Moscow denounces ‘fake news’

On Wednesday, the Embassy of the Russian Federation in Nigeria released a statement, saying it was “bewildered” by the publication of the claims by Nigerian news outlets.

“The Embassy of the Russian Federation is compelled to emphasize that such news is not only false but also damages Russian-Nigerian educational cooperation by misleading numerous scholarship and grant applicants as well as their partners, who could be extremely concerned by such fakes,” Nigerian newspapers The Guardian and The Punch cited the embassy as saying.

It added that “Nigerian students face no difficulties in extending their visas.”

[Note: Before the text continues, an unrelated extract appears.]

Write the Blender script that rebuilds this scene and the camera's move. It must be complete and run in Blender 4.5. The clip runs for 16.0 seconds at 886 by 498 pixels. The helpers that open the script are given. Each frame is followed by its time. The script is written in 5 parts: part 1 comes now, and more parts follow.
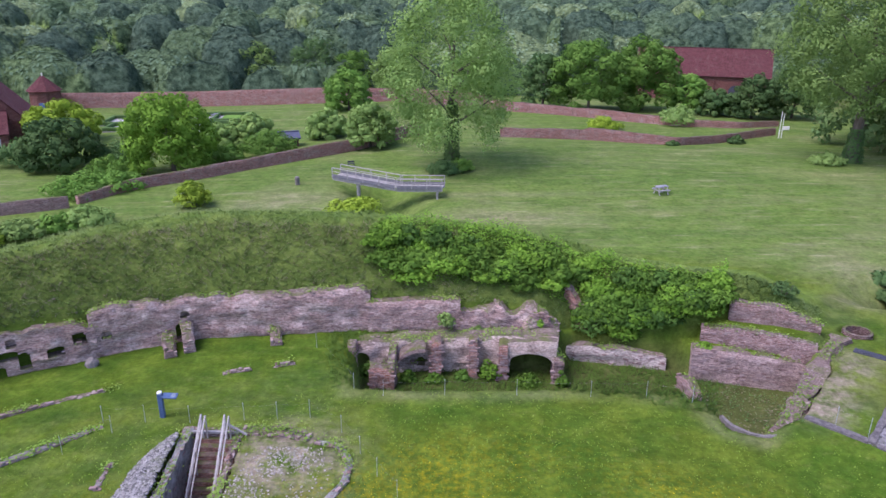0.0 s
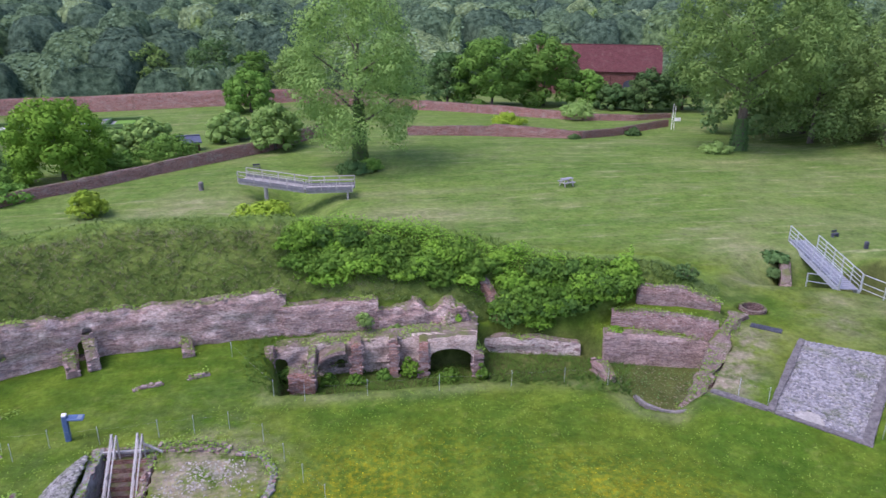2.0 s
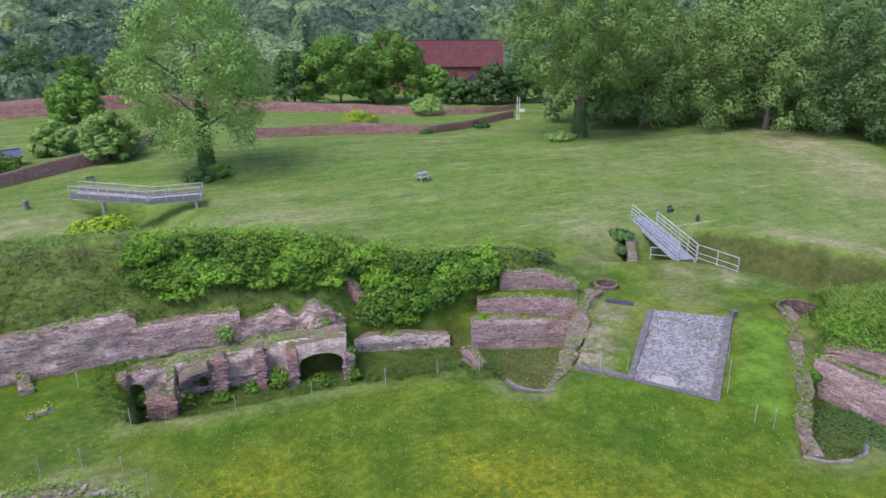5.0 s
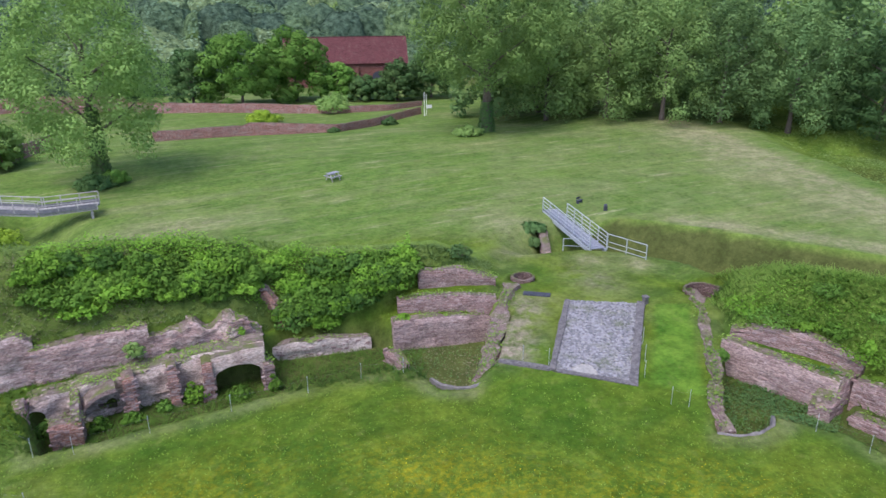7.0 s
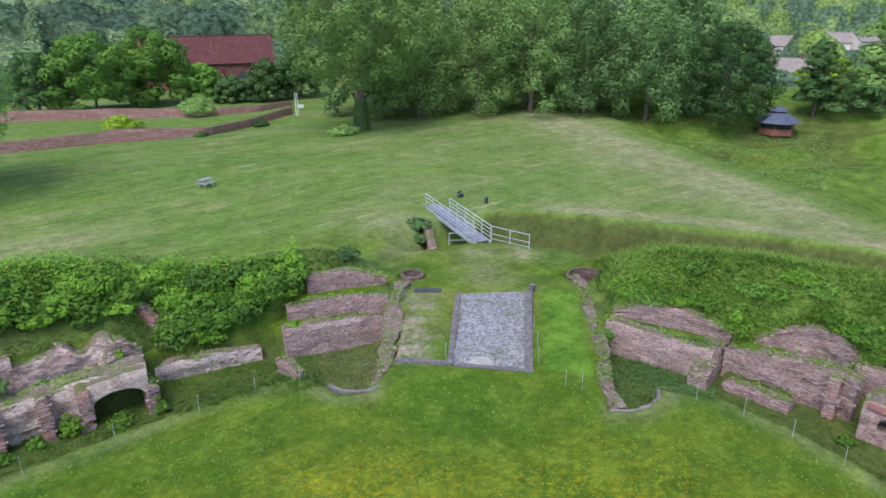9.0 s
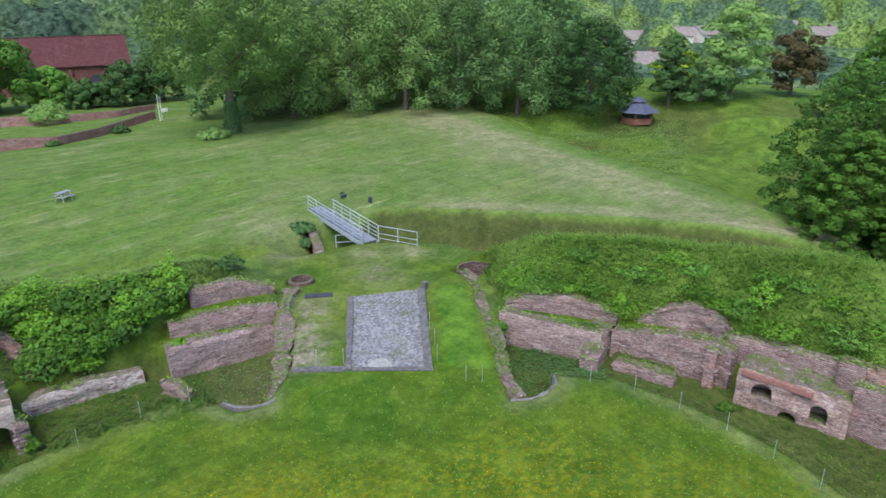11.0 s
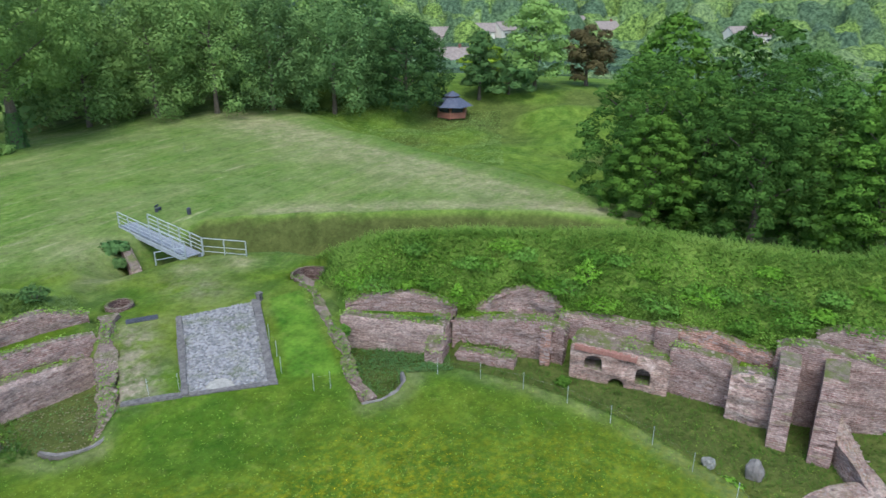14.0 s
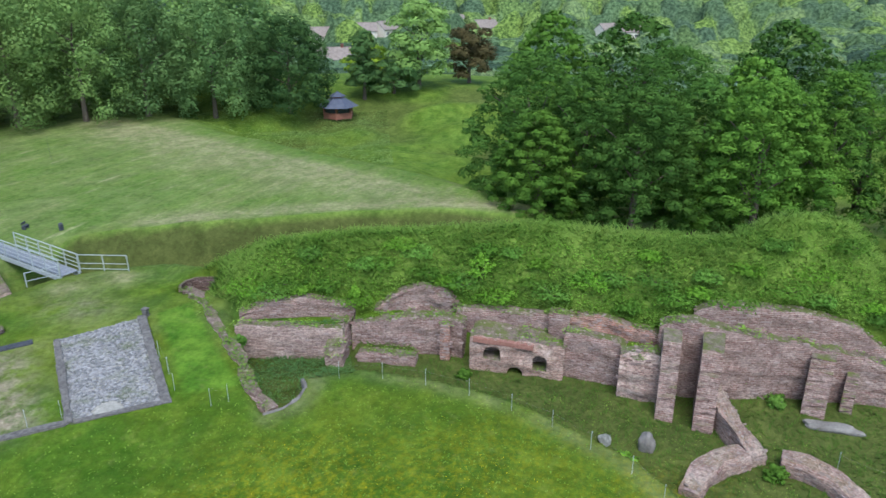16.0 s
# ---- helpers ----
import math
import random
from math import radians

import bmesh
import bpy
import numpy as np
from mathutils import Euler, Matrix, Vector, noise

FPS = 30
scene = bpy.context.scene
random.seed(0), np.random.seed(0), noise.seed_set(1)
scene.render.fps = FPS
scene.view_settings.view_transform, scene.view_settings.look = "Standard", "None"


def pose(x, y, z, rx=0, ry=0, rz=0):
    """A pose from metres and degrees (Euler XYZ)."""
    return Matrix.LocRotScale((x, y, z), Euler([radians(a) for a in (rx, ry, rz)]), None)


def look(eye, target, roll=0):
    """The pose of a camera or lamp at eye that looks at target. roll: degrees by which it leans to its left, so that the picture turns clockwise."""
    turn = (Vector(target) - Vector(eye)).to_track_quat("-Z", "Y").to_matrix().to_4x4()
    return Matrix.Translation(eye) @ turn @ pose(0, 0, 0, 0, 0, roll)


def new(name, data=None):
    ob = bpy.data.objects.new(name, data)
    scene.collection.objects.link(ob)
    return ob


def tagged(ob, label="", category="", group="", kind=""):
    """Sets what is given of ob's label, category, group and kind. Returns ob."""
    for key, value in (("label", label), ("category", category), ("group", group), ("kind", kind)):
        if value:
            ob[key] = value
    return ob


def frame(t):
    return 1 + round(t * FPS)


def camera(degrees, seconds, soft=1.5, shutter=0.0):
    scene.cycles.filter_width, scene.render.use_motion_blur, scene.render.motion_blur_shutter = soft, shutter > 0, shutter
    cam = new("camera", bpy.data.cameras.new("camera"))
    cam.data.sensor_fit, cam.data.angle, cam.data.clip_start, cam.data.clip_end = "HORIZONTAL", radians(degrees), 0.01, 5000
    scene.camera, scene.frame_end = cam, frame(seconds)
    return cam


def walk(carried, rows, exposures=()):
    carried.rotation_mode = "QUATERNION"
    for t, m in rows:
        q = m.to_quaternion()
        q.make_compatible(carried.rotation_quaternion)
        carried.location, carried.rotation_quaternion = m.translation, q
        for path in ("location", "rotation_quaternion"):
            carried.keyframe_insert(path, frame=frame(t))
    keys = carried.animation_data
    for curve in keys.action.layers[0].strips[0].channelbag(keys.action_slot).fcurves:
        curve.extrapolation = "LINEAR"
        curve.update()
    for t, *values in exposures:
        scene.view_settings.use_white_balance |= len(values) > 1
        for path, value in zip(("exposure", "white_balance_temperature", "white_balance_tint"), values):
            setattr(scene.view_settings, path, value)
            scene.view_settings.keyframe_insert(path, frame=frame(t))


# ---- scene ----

Why is Russia raising the conscription age from 27 to 30?

On Tuesday, the Nigerian government also responded to the media reports, also denying that Nigerian students based in Russia were being coerced into signing up for the Kremlin’s mission in Ukraine.

The embassy thanked the Nigerian Foreign Ministry for “debunking the fake news aimed at undermining the friendship and cooperation between Russia and Nigeria.”

Putin’s scramble to get more military personnel

At the end of March, Russian President Vladimir Putin signed a decree to enroll 150,000 conscripts into the military.

All men in Russia are required to serve one year of compulsory military service and, according to Reuters, Moscow has approximately 1.32 million active military personnel and two million reserve military personnel.

As of the end of May this year, the UK Ministry of Defense said over 465,000 Russian personnel had been killed or wounded since the onset of Russia’s invasion of its neighbor in February 2022.